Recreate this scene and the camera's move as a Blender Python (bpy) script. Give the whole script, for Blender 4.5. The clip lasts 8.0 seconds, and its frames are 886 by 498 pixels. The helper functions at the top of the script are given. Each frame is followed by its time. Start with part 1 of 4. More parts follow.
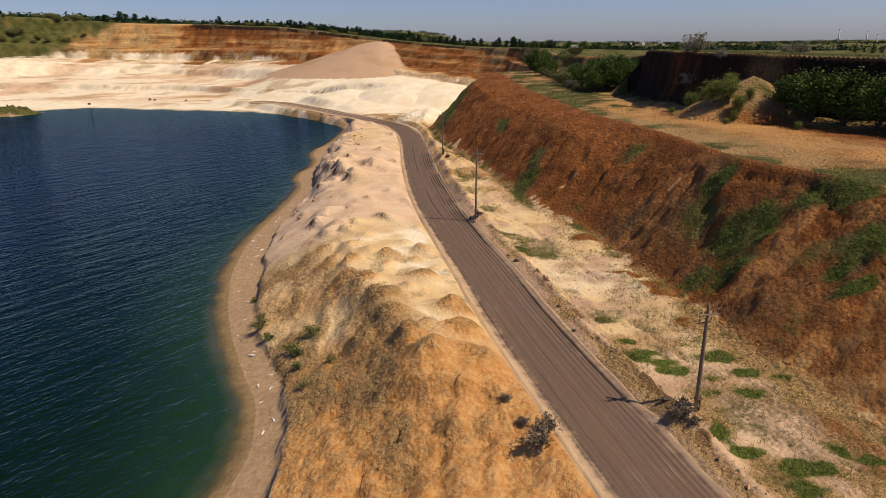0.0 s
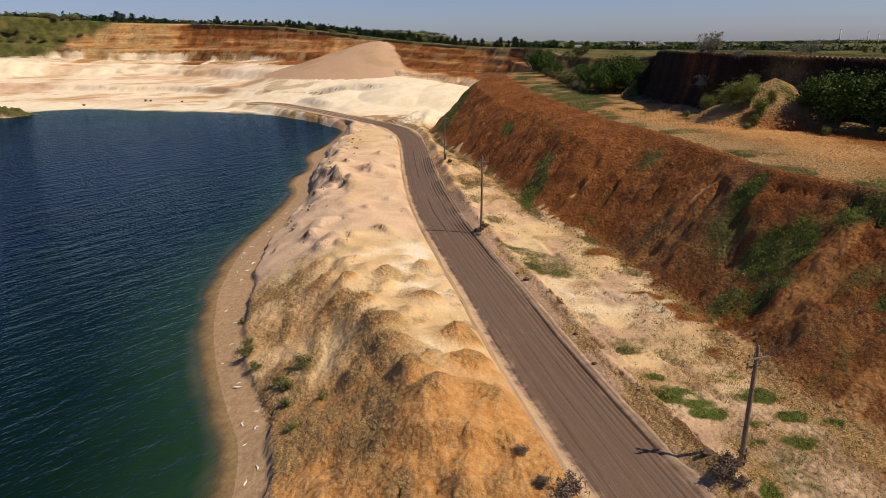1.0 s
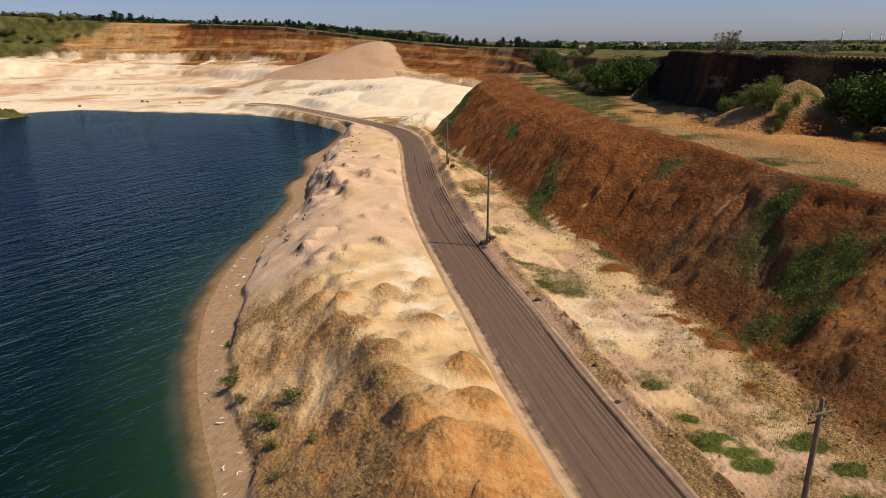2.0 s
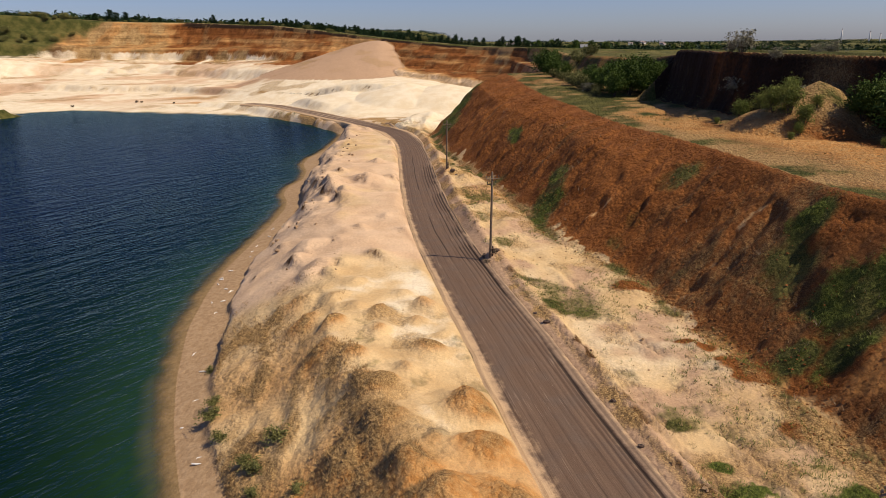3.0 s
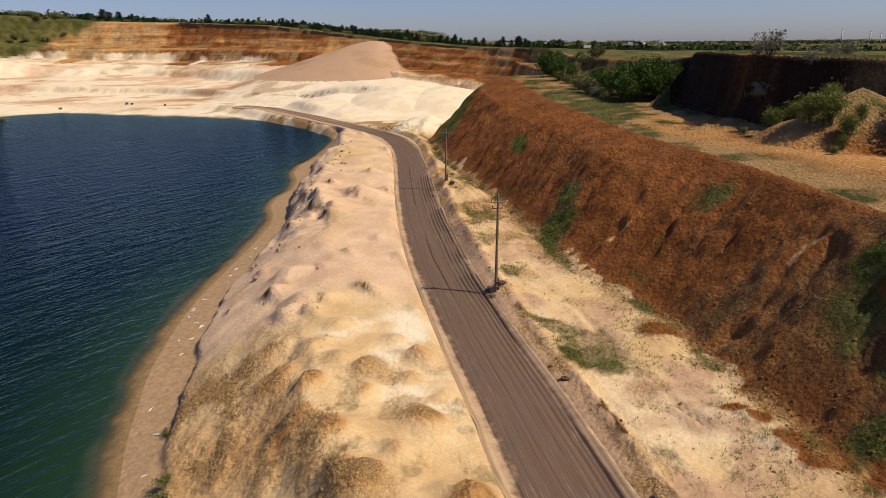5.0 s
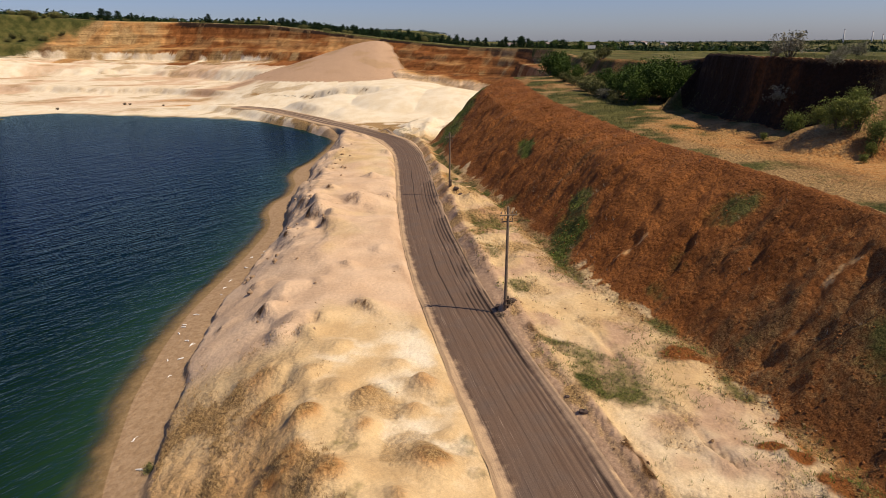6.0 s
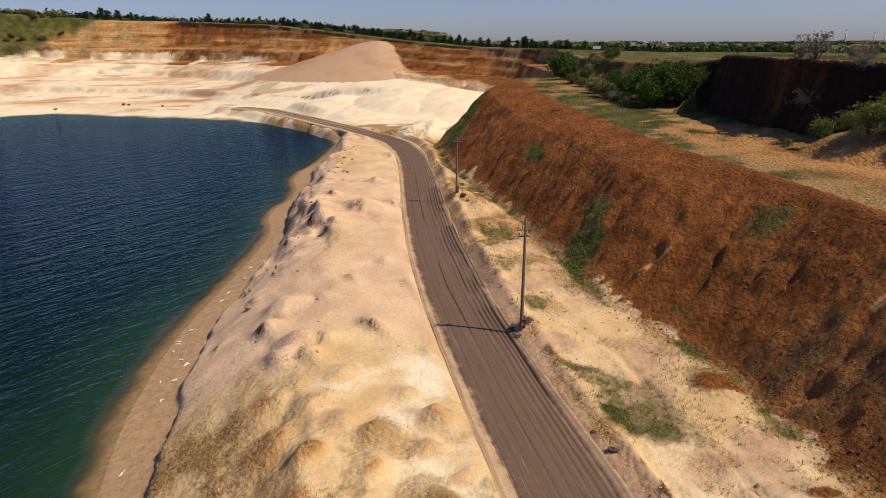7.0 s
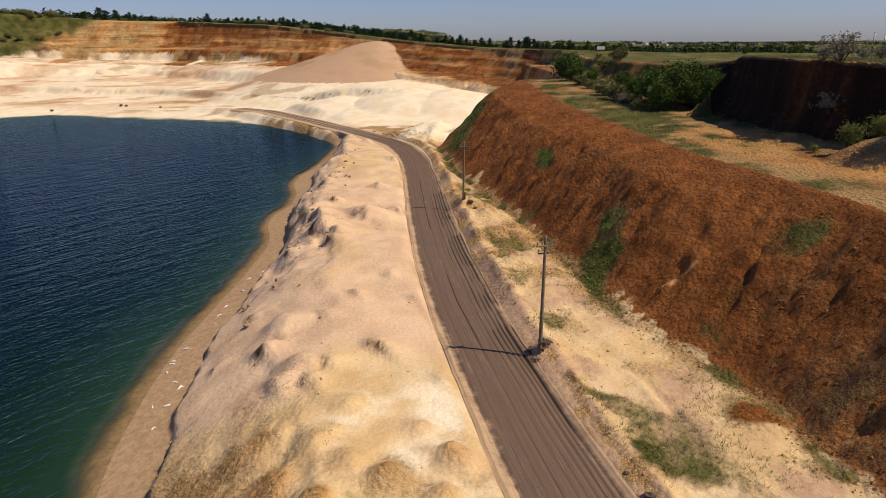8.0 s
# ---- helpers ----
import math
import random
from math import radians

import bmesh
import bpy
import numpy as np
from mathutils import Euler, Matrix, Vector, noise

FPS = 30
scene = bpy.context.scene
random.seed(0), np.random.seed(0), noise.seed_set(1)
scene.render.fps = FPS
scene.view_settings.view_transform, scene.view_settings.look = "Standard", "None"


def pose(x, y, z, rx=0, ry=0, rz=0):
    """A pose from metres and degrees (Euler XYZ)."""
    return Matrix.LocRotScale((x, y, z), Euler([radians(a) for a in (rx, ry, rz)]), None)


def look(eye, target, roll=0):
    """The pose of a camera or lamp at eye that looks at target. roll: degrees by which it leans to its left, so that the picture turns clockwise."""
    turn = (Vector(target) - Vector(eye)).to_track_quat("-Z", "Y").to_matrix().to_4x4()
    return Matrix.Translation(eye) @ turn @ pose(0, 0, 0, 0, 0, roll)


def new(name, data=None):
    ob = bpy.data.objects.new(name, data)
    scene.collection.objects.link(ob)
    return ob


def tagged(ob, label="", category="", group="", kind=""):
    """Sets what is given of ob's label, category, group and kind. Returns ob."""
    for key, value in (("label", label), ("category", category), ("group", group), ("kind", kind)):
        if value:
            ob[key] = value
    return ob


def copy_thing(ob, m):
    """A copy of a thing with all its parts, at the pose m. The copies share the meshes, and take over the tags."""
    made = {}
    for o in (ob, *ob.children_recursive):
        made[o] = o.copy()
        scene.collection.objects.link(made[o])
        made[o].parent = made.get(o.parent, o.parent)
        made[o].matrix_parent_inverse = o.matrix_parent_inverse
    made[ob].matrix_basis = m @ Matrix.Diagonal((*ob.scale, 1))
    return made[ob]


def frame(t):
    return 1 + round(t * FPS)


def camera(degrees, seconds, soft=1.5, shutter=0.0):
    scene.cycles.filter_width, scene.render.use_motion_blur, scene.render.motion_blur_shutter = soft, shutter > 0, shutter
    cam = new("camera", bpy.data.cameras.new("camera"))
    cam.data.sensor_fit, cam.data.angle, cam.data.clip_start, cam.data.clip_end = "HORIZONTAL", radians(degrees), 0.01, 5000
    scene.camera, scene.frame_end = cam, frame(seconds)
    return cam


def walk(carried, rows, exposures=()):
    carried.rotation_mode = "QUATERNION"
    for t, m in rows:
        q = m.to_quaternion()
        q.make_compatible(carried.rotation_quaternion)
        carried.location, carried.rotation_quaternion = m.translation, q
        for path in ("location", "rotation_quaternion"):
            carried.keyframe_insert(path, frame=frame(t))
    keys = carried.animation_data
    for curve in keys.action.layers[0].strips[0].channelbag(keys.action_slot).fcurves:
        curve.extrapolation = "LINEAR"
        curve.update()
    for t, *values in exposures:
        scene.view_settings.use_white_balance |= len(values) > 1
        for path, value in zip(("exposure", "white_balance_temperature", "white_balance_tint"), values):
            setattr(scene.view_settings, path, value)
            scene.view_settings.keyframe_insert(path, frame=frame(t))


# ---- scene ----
cam = camera(67.7, 8.0, soft=0.7)
PATH = [
    (0, (0.689, -2.319, 21.625), (0.673, -0.409, 21.031), -0.8),
    (0.5, (0.488, 0.633, 21.618), (0.472, 2.543, 21.024), -0.8),
    (1, (0.298, 3.521, 21.626), (0.282, 5.431, 21.032), -0.8),
    (1.5, (0.081, 6.323, 21.533), (0.064, 8.232, 20.939), -0.8),
    (1.7, (0.044, 7.439, 21.525), (0.025, 9.349, 20.932), -0.8),
    (3, (-0.157, 14.148, 21.518), (-0.172, 16.057, 20.923), -0.8),
    (3.5, (-0.066, 16.621, 21.541), (-0.079, 18.53, 20.946), -0.8),
    (4, (0.008, 18.973, 21.575), (-0.004, 20.883, 20.98), -0.8),
    (4.5, (-0.036, 21.201, 21.671), (-0.048, 23.11, 21.076), -0.8),
    (6, (-0.593, 27.37, 21.912), (-0.607, 29.279, 21.316), -0.7),
    (6.5, (-1.015, 29.308, 21.957), (-1.029, 31.217, 21.361), -0.6),
    (7, (-1.519, 31.304, 22.018), (-1.534, 33.213, 21.422), -0.6),
    (7.5, (-2.04, 33.215, 22.104), (-2.053, 35.124, 21.507), -0.6),
    (8, (-2.528, 35.154, 22.154), (-2.541, 37.063, 21.558), -0.6),
]
walk(cam, [(t, look(eye, target, roll)) for t, eye, target, roll in PATH], [(0.0, -0.16, 6500, 22), (8.0, -0.16, 6500, 22)])

# ---- daylight ----
SUN_ELEVATION, SUN_BEARING = radians(52), radians(-15)  # bearing from +x, anticlockwise
world = bpy.data.worlds.new("sky")
scene.world = world
world.use_nodes = True
sky = world.node_tree.nodes.new("ShaderNodeTexSky")
sky.sky_type, sky.sun_disc = "NISHITA", False
sky.sun_elevation, sky.sun_rotation = SUN_ELEVATION, radians(90) - SUN_BEARING
sky.air_density, sky.dust_density, sky.ozone_density = 1.0, 0.5, 3.0
back = world.node_tree.nodes["Background"]
tint = world.node_tree.nodes.new("ShaderNodeMix")
tint.data_type, tint.blend_type = "RGBA", "MULTIPLY"
tint.inputs["Factor"].default_value, tint.inputs[7].default_value = 1.0, (0.88, 1.0, 1.32, 1.0)
world.node_tree.links.new(sky.outputs[0], tint.inputs[6])
world.node_tree.links.new(tint.outputs[2], back.inputs[0])
back.inputs[1].default_value = 0.074
sun = new("sun", bpy.data.lights.new("sun", "SUN"))
sun.data.energy, sun.data.angle, sun.data.color = 5.4, radians(0.5), (1.0, 0.895, 0.63)
to_sun = Vector((math.cos(SUN_ELEVATION) * math.cos(SUN_BEARING), math.cos(SUN_ELEVATION) * math.sin(SUN_BEARING), math.sin(SUN_ELEVATION)))
sun.matrix_world = look(to_sun * 300, (0, 0, 0))


# ---- noise over whole grids ----
def hashed(ix, iy, seed):
    n = (ix.astype(np.int64) * 374761393 + iy.astype(np.int64) * 668265263 + seed * 1442695041) & 0xFFFFFFFF
    n = ((n ^ (n >> 13)) * 1274126177) & 0xFFFFFFFF
    n = ((n ^ (n >> 16)) * 1103515245) & 0xFFFFFFFF
    return ((n ^ (n >> 15)) & 0xFFFFFF) / float(0xFFFFFF)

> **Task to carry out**
Will you return exactly the lines above from the one with "import math" down to the one with "made[o] = o.copy()", counting both as part of the range?

> **Response to this task**
import math
import random
from math import radians

import bmesh
import bpy
import numpy as np
from mathutils import Euler, Matrix, Vector, noise

FPS = 30
scene = bpy.context.scene
random.seed(0), np.random.seed(0), noise.seed_set(1)
scene.render.fps = FPS
scene.view_settings.view_transform, scene.view_settings.look = "Standard", "None"


def pose(x, y, z, rx=0, ry=0, rz=0):
    """A pose from metres and degrees (Euler XYZ)."""
    return Matrix.LocRotScale((x, y, z), Euler([radians(a) for a in (rx, ry, rz)]), None)


def look(eye, target, roll=0):
    """The pose of a camera or lamp at eye that looks at target. roll: degrees by which it leans to its left, so that the picture turns clockwise."""
    turn = (Vector(target) - Vector(eye)).to_track_quat("-Z", "Y").to_matrix().to_4x4()
    return Matrix.Translation(eye) @ turn @ pose(0, 0, 0, 0, 0, roll)


def new(name, data=None):
    ob = bpy.data.objects.new(name, data)
    scene.collection.objects.link(ob)
    return ob


def tagged(ob, label="", category="", group="", kind=""):
    """Sets what is given of ob's label, category, group and kind. Returns ob."""
    for key, value in (("label", label), ("category", category), ("group", group), ("kind", kind)):
        if value:
            ob[key] = value
    return ob


def copy_thing(ob, m):
    """A copy of a thing with all its parts, at the pose m. The copies share the meshes, and take over the tags."""
    made = {}
    for o in (ob, *ob.children_recursive):
        made[o] = o.copy()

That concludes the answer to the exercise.